A escolha dos actores que interpretam os adultos foi mais fácil e rápida do que a das crianças?
Sim, a dos adultos foi mais directa. Escrevi o papel do Ruben Garcia para ele. Para o da Bela, tinha várias possibilidades. Eu queria imenso que fosse a Lúcia Moniz a interpretá-la, mas tinha receio que ela não me quisesse dar esse voto de confiança. Porque para entrar numa primeira longa-metragem é preciso alguma coragem, acreditar e confiar. E ela deu-me também esse voto de confiança, que é recíproco. Tinha receio que ela tivesse receio que eu alguma vez achasse que isto não ia resultar. Mas ela deu esse salto de mão dada comigo. E acho que viveu isto de uma forma muito profunda, dedicada e bonita, e em conjunto com o Ruben e os miúdos.
A pequena Maisie Sly, que faz a Lu, é mesmo surda? Como é que trabalharam com ela?
Sim, é surda. Ela já entrou numa curta-metragem que ganhou um Óscar e é uma pessoa muito bonita, com quem a comunicação existe sem ser através da palavra, e para mim, sem ser através do gesto, porque não conheço essa linguagem. Foi uma troca muita específica e com características muito especiais. A Maisie é uma miúda que tem muita densidade no olhar, e que é logo imediata, e muita densidade interior.
Ela é o pilar do filme.
É verdade. A Lu é uma personagem que existe já noutro filme. Quando digo a Lu, não é que seja a mesma personagem. É a ideia da personagem, os seus contornos e o próprio nome. A minha mãe chama-se Lúcia e portanto vem daí. É sempre a imagem da infância da minha mãe que está ali. E é muito bonito que me esteja a dizer que ela é o pilar deste filme, porque ela é-o mesmo.
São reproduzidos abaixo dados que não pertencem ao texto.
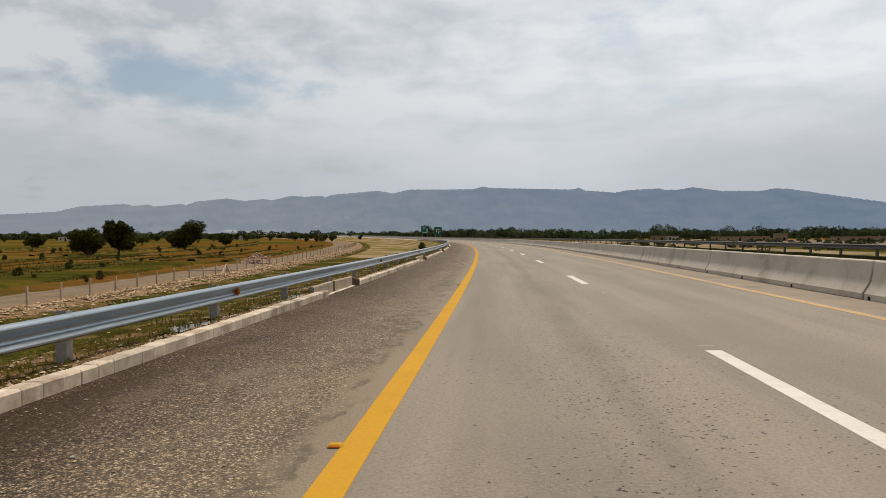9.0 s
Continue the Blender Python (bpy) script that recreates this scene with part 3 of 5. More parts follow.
ROOF = worn("flat_mud_roof", (0.22, 0.16, 0.11), (0.16, 0.115, 0.08), spec=0.0, rough=0.95, fine=5, coarse=0.7, bump=0.2)
BRICK = worn("broken_brick", (0.27, 0.145, 0.10), (0.31, 0.235, 0.18), spec=0.0, rough=0.92, fine=6, coarse=2.2, mix=0.8, bump=0.4, bump_scale=12)


DRY = worn("dry_straw_ground", (0.26, 0.20, 0.125), (0.155, 0.118, 0.068), spec=0.0, rough=0.95, fine=3, coarse=0.2, mix=0.7, fine_mix=0.6, bump=0.8, bump_scale=3, depth=0.1, stain=(0.062, 0.055, 0.016), stain_scale=0.09, stain_low=0.5, stain_high=0.62)


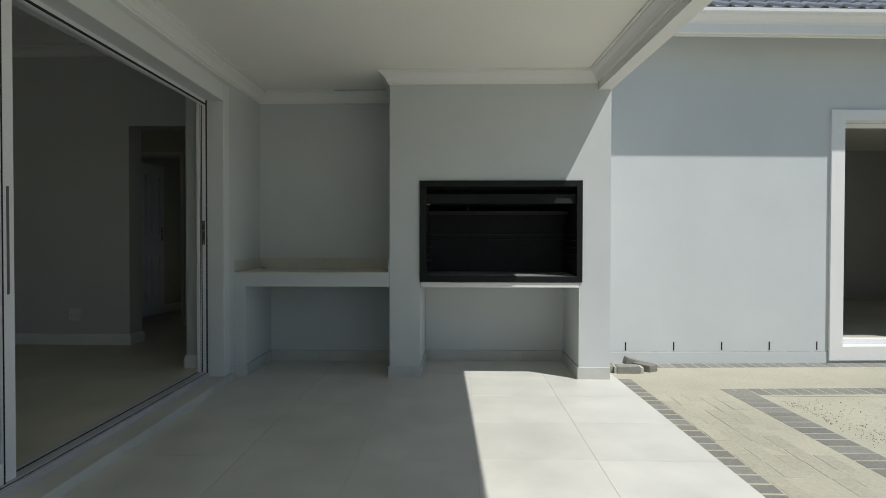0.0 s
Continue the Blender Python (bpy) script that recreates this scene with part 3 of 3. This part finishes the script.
def lay(me, x, y, z, parent, turn=0.0):
    o = new("paver", me)
    o.matrix_world = pose(x, y, z, random.uniform(-0.35, 0.35), random.uniform(-0.35, 0.35), turn + random.uniform(-0.7, 0.7))
    o.parent = parent
    return o


edge = paver_mesh("paver", 0.135, 0.093, GREY)
long_y = paver_mesh("paver", 0.20, 0.097, GREY)
long_x = paver_mesh("paver", 0.098, 0.18, GREY)
cream = paver_mesh("paver", 0.0985, 0.2005, CREAM)
y = 4.37
while y > -0.6:
    lay(edge, edge_x(y) + 0.072, y, GZ + 0.0014, paving)
    y -= 0.11
y = 4.0
while y > -0.4:
    lay(long_y, 2.315 + 0.03 * (4.0 - y), y, GZ + 0.0014, paving, 1.7)
    y -= 0.108
x = 2.26
while x < 5.4:
    lay(long_x, x, 4.03 + 0.06 * (x - 2.3), GZ + 0.0013, paving, 3.4)
    x += 0.11
x = 1.98
while x < 5.6:
    lay(long_x, x, 4.91 + 0.0577 * (x - 1.405), GZ + 0.0013, paving, 3.3)
    x += 0.11
for c in range(5):
    y = 3.86 - 0.1035 * (c % 2)
    while y > 0.4:
        lay(cream, edge_x(y) + 0.197 + c * 0.1055, y, GZ + random.uniform(-0.0012, 0.0028), paving)
        y -= 0.207

# loose grit on the sand
_k = bmesh.new()
for i in range(900):
    s = random.uniform(0.002, 0.0045) + 0.003 * random.random() ** 6
    if i % 3:
        gx, gy = random.gauss(3.1, 0.5), random.gauss(3.1, 0.45)
    else:
        gy = random.uniform(2.2, 3.8)
        gx = 2.5 + 0.03 * (4.0 - gy) + abs(random.gauss(0, 0.12))
    if gx < 2.48 or gy > 3.87:
        continue
    m = pose(gx, gy, GZ - 0.004 + s * 0.3, random.uniform(0, 90), random.uniform(0, 90), random.uniform(0, 90)) @ Matrix.Diagonal((s, s * random.uniform(0.4, 1), s * 0.6, 1))
    bmesh.ops.create_icosphere(_k, subdivisions=1, radius=1, matrix=m)
solid("grit", _k, LITTER, "dark grit and leaf litter scattered on sand", "grit", kind="stuff")

# roof of the wing
roof = solid("roof_wing", boxes((1.2, 12, 4.69, 4.76, 3.106, 3.15)), TRIM, "wing roof with slate-grey concrete tiles", "roof")

roof.matrix_world = WING @ roof.matrix_world


def tile_mesh():
    bm, n, w, d = bmesh.new(), 20, 0.33, 0.40
    rows = []
    for yy, zz in ((0, 0), (d, 0.0)):
        row = []
        for i in range(n + 1):
            u = i / n
            wave = 0.034 * max(0.0, math.sin(u * 4 * math.pi)) ** 0.8
            row.append((bm.verts.new((u * w, yy, zz + wave)), bm.verts.new((u * w, yy, zz + wave - 0.018))))
        rows.append(row)
    for i in range(n):
        a, b, c, d2 = rows[0][i], rows[0][i + 1], rows[1][i + 1], rows[1][i]
        bm.faces.new((a[0], b[0], c[0], d2[0]))
        bm.faces.new((a[1], d2[1], c[1], b[1]))
        bm.faces.new((a[0], a[1], b[1], b[0]))
    return mesh("roof_tile", bm, ROOFTILE)


tm = tile_mesh()
for r in range(6):
    for c in range(18):
        o = new("roof_tile", tm)
        o.matrix_world = pose(1.45 + 0.33 * c + random.uniform(-0.003, 0.003), 4.59 + 0.33 * r * math.cos(radians(29)), 3.155 + 0.33 * r * math.sin(radians(29)) - 0.002, 25.5, 0, 0)
        o.parent = roof

# patio floor tiles
xs = [-1.660, -0.970, -0.355, 0.265, 0.885, None]
ys = [-2.5, -1.765, -1.15, -0.535, 0.08, 0.695, 1.31, 1.925, 2.54, 3.155, 3.77, 4.385, 5.0]
for a, b in zip(xs, xs[1:]):
    for c, d in zip(ys, ys[1:]):
        if b is None:
            pts = [(a + 0.0008, c + 0.0008), (edge_x(c), c + 0.0008), (edge_x(d), d - 0.0008), (a + 0.0008, d - 0.0008)]
            part("tile", prism(bmesh.new(), pts, "z", -0.012, 0.0), TILE, patio_floor)
            continue
        part("tile", boxes((a + 0.0008, b - 0.0008, c + 0.0008, d - 0.0008, -0.012, 0.0), bevel=0.0005), TILE, patio_floor)

# bedroom planks
px = BX
while px < -3.1:
    py = 6.53 - random.uniform(0, 0.6)
    while py < 8.2:
        a, b = max(py, 6.536), min(py + 0.9, 8.2)
        if b - a > 0.02:
            part("plank", boxes((px + 0.001, px + 0.197, a + 0.001, b - 0.001, IZ - 0.012, IZ), bevel=0.001), PLANK, bed_floor)
        py += 0.9
    px += 0.198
A razão da existência deste filme também vem muito daí. Claro que vem por causa das adopções forçadas, mas toda a estrutura do Listen é erguida em torno desta personagem e da sua fragilidade, de uma menina daquela idade no seio de uma família que se desmembra. E nessa separação, onde é que fica a comunicação, onde é que está o lugar para nos ouvirmos uns aos outros? E ela tem este papel fundamental para a comunicação e para aquilo que é ouvir. E quando digo ouvir, pode ser ver. Quando dizemos, “Ouve-me”, é no sentido de prestar atenção. E a pequena Lu, neste filme, é quem mais ouve. Sendo surda, é quem mais ouve, porque observa o mundo no maior detalhe e com a maior atenção.